It allows you to work the first row easily without fighting to insert your needle in some tightly wound CO stitches .
I just remembered this recently (together with some other not-so-useful school memories) and thought that maybe not everybody is familiar with this easy trick to achieve a friendly start to their knitting. So I thought I'll share this "fond memory" especially for the ones that love the look of the long-tail cast on, but never get it to be elastic enough...
There is really not much to it in terms of technique - you just need your normal set of tools: a pair of knitting needles and your yarn (the cute Cath Kidston needle-case is optional).
To showcase this method I dug up my beautiful wooden straight needles, which I sadly rarely use nowadays...
It's all gotten circular in the knitting world of today!
Hold the two needles together- parallel to each other - and just start casting on as you normally would.
Even if it feels funny at the beginning you'll soon get used to it and forget that it's two needles that you are holding in your hand instead of one.
As I said, it's really simple!
At the end you can see that each casted on loop is double the size than if you would have used the one needle only.
After having cast-on all of your stitches you need to very carefully pull one needle out of the loops in a backward motion.

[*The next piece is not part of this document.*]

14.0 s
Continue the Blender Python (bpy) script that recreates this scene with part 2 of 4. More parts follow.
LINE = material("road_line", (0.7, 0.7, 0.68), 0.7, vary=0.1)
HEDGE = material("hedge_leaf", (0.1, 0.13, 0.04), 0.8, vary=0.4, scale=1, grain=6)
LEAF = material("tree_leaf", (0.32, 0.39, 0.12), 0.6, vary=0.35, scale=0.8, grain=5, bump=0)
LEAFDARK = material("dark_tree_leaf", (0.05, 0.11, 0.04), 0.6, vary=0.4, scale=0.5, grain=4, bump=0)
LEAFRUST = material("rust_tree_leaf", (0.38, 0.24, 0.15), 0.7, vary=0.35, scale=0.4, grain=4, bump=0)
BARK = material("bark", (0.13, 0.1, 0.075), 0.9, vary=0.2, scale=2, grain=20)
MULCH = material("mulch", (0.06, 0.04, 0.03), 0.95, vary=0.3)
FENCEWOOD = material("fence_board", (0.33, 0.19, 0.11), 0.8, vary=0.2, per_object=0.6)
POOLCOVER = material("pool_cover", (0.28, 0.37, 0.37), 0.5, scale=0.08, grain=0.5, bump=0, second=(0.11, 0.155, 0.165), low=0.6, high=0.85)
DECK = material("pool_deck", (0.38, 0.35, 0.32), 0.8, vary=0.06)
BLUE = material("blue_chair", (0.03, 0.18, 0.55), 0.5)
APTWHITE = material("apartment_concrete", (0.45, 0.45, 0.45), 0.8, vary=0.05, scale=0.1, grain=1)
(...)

It's better to hold the needle tip of the second needle in place with your other hand while doing so, to keep any stitches from falling off.
(If the needles sit too tight in there you can just wiggle them a little bit to give them some room).

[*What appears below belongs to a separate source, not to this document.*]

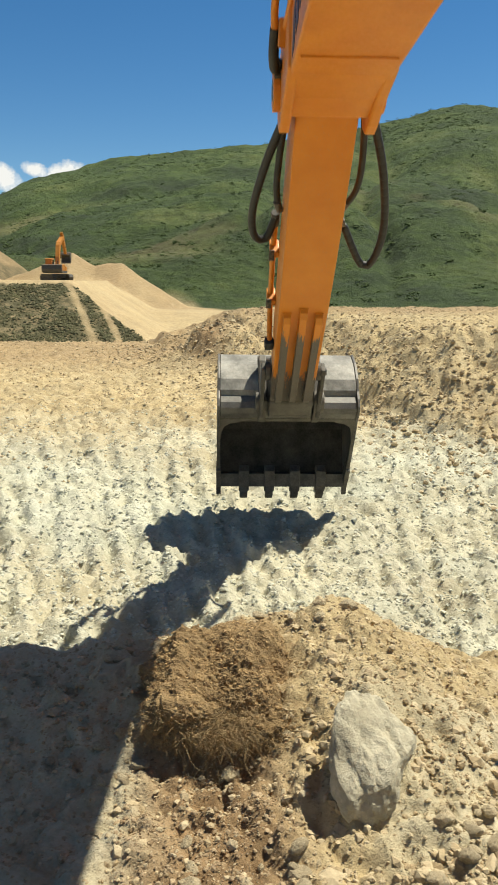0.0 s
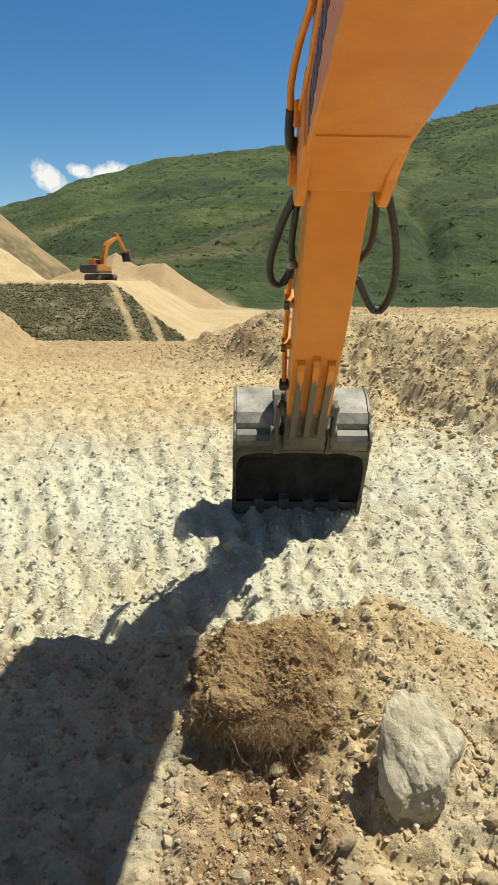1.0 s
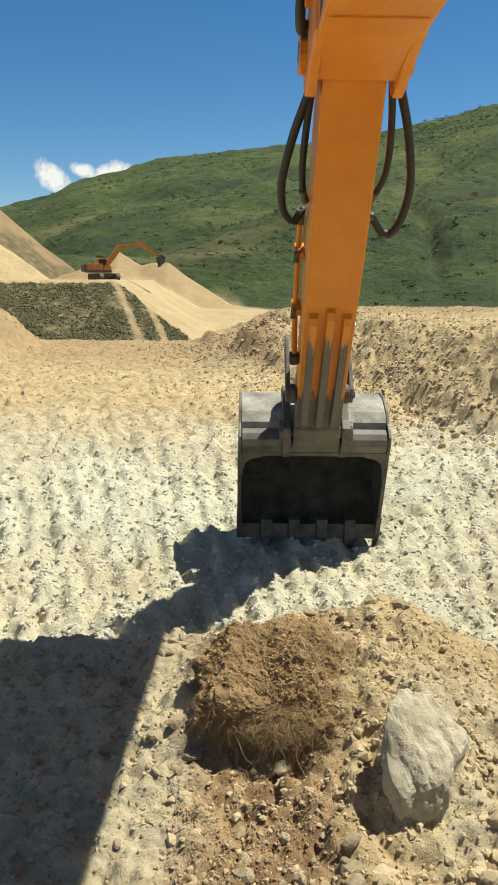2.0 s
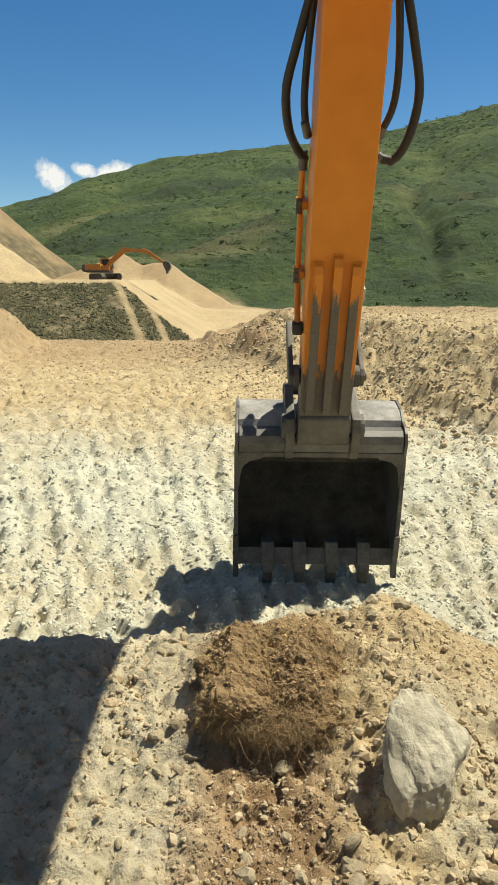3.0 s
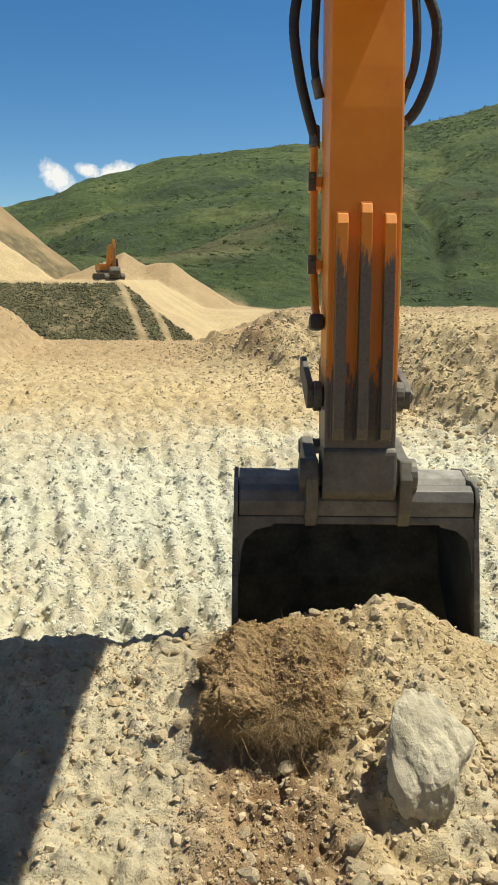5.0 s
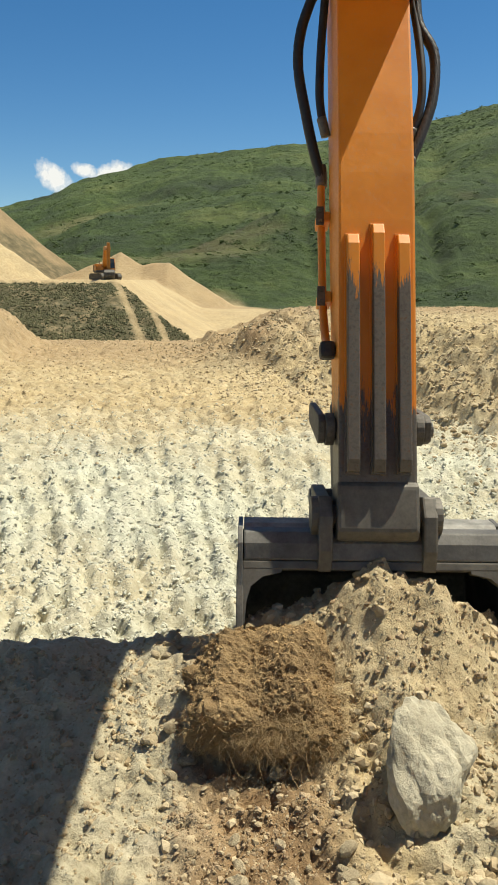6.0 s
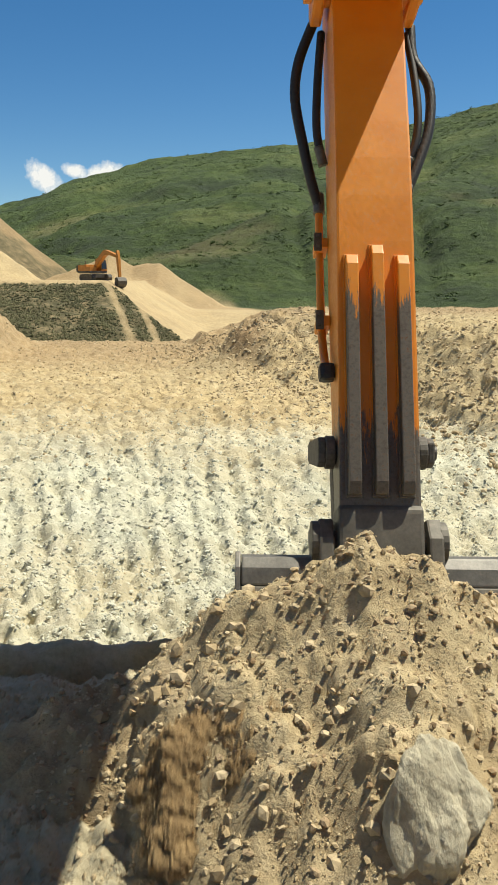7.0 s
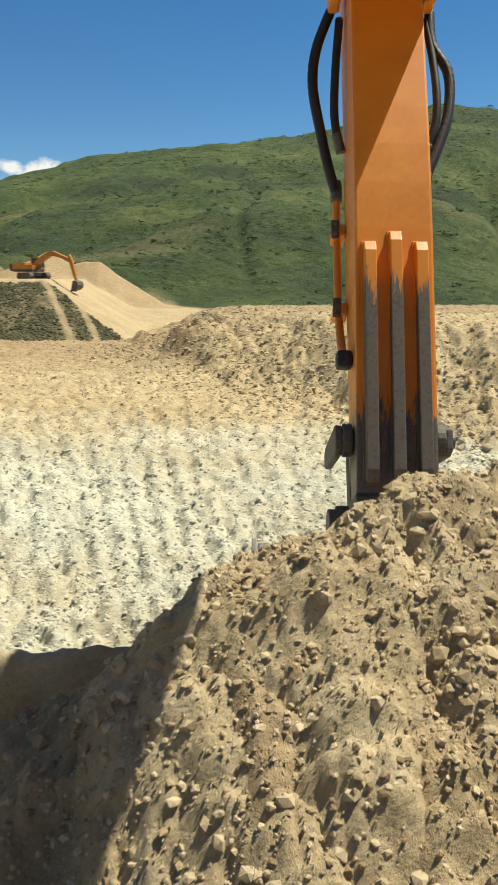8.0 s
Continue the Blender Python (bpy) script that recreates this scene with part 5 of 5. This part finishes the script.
    return rig, house, boom, stick, bucket


FAR = far_excavator()
# seconds, heading of the upper works, forward and up of the bucket pin, bucket swing
FAR_ROWS = [(0.0, -2, 6.4, 4.0, 20), (0.5, -6, 6.4, 4.2, 20), (1.0, -24, 6.6, 4.3, 15), (1.5, -48, 7.2, 4.0, 10), (2.2, -76, 8.2, 3.2, 10), (3.0, -93, 8.5, 2.4, 20), (3.5, -104, 8.0, 1.9, 0), (4.0, -122, 7.2, 1.8, -20),
            (4.5, -148, 6.4, 2.0, -20), (5.2, -164, 5.8, 1.6, -10), (6.0, -164, 5.6, 1.3, 0), (6.5, -156, 6.0, 0.9, 0), (7.0, -140, 6.6, 0.4, -10), (7.5, -126, 7.0, 0.0, -10), (8.0, -118, 7.2, -0.2, -20)]


def far_motions():
    rig, house, boom, stick, bucket = FAR
    rows = [[] for _ in range(4)]
    for t, yaw, ty, tz, swing in smooth_rows(FAR_ROWS):
        spin = pose(0, 0, 0, 0, 0, yaw - 35)
        p = meet(F_FOOT, F_BOOM, (ty, tz), F_STICK)
        up = math.degrees(math.atan2(p[1] - F_FOOT[1], p[0] - F_FOOT[0]))
        lean = math.degrees(math.atan2(p[1] - tz, p[0] - ty)) - 90
        for k, m in enumerate((pose(0, 0, 0), pose(0.1, *F_FOOT, up), pose(0.1, ty, tz, lean), pose(0.1, ty, tz, swing))):
            rows[k].append((t, spin @ m))
    for ob, r in zip((house, boom, stick, bucket), rows):
        walk(ob, r)


# ---------------------------------------------------------------- shrubs on the hills and the bench face
def shrubs():
    """Clumps of leaves scattered over the slopes, thicker in the folds."""
    rng = np.random.default_rng(123)
    n = 30000
    a = np.radians(rng.uniform(-24, 24, n))
    d = np.sqrt(rng.uniform(160**2, 560**2, n))
    x, y = d * np.sin(a), d * np.cos(a)
    thick = field(x, y, 70, 131, 4)
    z, _, _, _, grass = height(x, y)
    keep = (grass > 0.5) & (rng.uniform(0, 1, n) < np.clip(0.10 + 1.0 * np.maximum(0, thick - 0.05), 0, 0.6))
    x, y, z = x[keep], y[keep], z[keep]
    m = len(x)
    k = 14
    r = 0.25 + 0.75 * rng.power(0.3, m)
    cx = np.repeat(x, k) + rng.normal(0, 0.8, m * k) * np.repeat(r, k)
    cy = np.repeat(y, k) + rng.normal(0, 0.8, m * k) * np.repeat(r, k)
    cz = np.repeat(z, k) + rng.uniform(0.0, 0.9, m * k) * np.repeat(r, k)
    size = np.repeat(r, k) * rng.uniform(0.16, 0.42, m * k)
    rubble("hill_shrubs", np.stack([cx, cy, cz], -1), size, 132, LEAF, None, "dark green shrubs scattered over the hillside", "shrubs", fine=True)
    n = 60000
    x, y = rng.uniform(-45, -6, n), rng.uniform(76, 103, n)
    z, _, _, scrub, _ = height(x, y)
    keep = (scrub > 0.6) & (field(x, y, 3.0, 141, 4) + rng.normal(0, 0.22, n) > -0.12)
    x, y, z = x[keep], y[keep], z[keep]
    rubble("bench_scrub", np.stack([x, y, z], -1), 0.05 + 0.17 * rng.power(0.35, len(x)), 142, SCRUB, None, "low olive scrub on the bench face", "shrubs", fine=True)


shrubs()


# ---------------------------------------------------------------- clouds
def cloud_material():
    m, n, l, b = material("glowing_cloud", 1.0)
    n.remove(b)
    co = n.new("ShaderNodeTexCoord").outputs["Object"]
    at = n.new("ShaderNodeAttribute")
    at.attribute_name = "thick"
    f = noise_tex(n, l, 0.022, 9, 0.62, co)
    add = n.new("ShaderNodeMath")
    add.operation = "MULTIPLY_ADD"
    l.new(f.outputs[0], add.inputs[0])
    add.inputs[1].default_value = 0.9
    l.new(at.outputs["Fac"], add.inputs[2])
    r = ramp(n, [(0.62, (0, 0, 0)), (0.85, (0.6, 0.6, 0.6)), (1.0, (1, 1, 1))])
    l.new(add.outputs[0], r.inputs[0])
    # emission puts the sunlit white of the cloud into the sheet itself
    em = n.new("ShaderNodeEmission")
    em.inputs["Color"].default_value, em.inputs["Strength"].default_value = (0.95, 0.97, 1.0, 1), 0.72
    tr = n.new("ShaderNodeBsdfTransparent")
    mx = n.new("ShaderNodeMixShader")
    l.new(r.outputs[0], mx.inputs[0])
    l.new(tr.outputs[0], mx.inputs[1])
    l.new(em.outputs[0], mx.inputs[2])
    l.new(mx.outputs[0], n["Material Output"].inputs["Surface"])
    return m


def cloud(cx, cz, blobs):
    """A bank of cloud far behind the hills; blobs: offsets, half sizes and lean."""
    Y = 3600.0
    nx, nz = 60, 40
    w, h = 330.0, 190.0
    gx, gz = np.meshgrid(np.linspace(-w, w, nx), np.linspace(-h, h, nz))
    t = np.full_like(gx, -1.0)
    for bx, bz, rx, rz, lean in blobs:
        u, v = gx - bx, gz - bz
        ca, sa = math.cos(radians(lean)), math.sin(radians(lean))
        e = ((u * ca + v * sa) / rx) ** 2 + ((-u * sa + v * ca) / rz) ** 2
        t = np.maximum(t, 0.62 - 0.55 * e)
    me = bpy.data.meshes.new("cloud")
    i, j = np.meshgrid(np.arange(nz - 1), np.arange(nx - 1), indexing="ij")
    quads = np.stack([i * nx + j, i * nx + j + 1, (i + 1) * nx + j + 1, (i + 1) * nx + j], -1).reshape(-1, 4)
    co = np.stack([gx, 12 * field(gx, gz, 60, 5), gz], -1).reshape(-1, 3)
    me.from_pydata(co, [], quads.tolist())
    at = me.attributes.new("thick", "FLOAT", "POINT")
    at.data.foreach_set("value", np.clip(t, -1, 1).reshape(-1).astype(np.float32))
    me.materials.append(CLOUD)
    ob = new("backdrop_cloud", me)
    ob.location = (cx, Y, cz)
    ob.visible_shadow = False
    return tagged(ob, "small white fair-weather clouds over the ridge", "clouds", kind="structure")


CLOUD = cloud_material()
cloud(-706, 440, ((-125, 5, 125, 66, -40), (10, 35, 75, 40, -15), (135, 28, 110, 56, 5)))
cloud(-1180, 255, ((0, 0, 160, 22, -6), (90, -10, 80, 16, 0)))


motions()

It's easy to knit this very first row of stitches - even if you are knitting tightly. You will see what I mean when you try this out.
And the edge that has been formed at the Cast-On looks as neat as usually in the long-tail method, especially after having worked some more rows. It is not that incredibly stretchy as some others I guess, but it is quite elastic and beautiful - and still quick and easy!
Well - that was all there is actually...
You could of course do your cast on a needle that is at least 2 sizes bigger instead of the Twin-Needle thing to make a stretchier cast-on, but since we all have a set of 2 straight needles (or 2 needle tips in the case of circular needles) it is a handy trick and you don't need to search for bigger ones - besides, you'll get the added bonus of having loose stitches to work into in your first row.
If you use long circulars for a smaller project you can "fold" them in half and use the two needle tips as the straight pair above. Just make sure that you don't loose the stitches when you try to get the one needle-tip out of them by pulling on the cord end... for larger projects this might get very fiddly!
You theoretically need a cord that is a little longer than double the length of the casted on stitches to accommodate them when folded in half, so this is why an extra pair of circular needles in the same needle-size would probably be a better idea for a larger project (and much easier to pull out of the CO after it's done).
This Twin-Needle system is producing a kind of an elongated, oval needle tip and not a round one - so your loop is long while the stitch underneath rests still neat and less bulky - that's really a detail though and probably too much of information.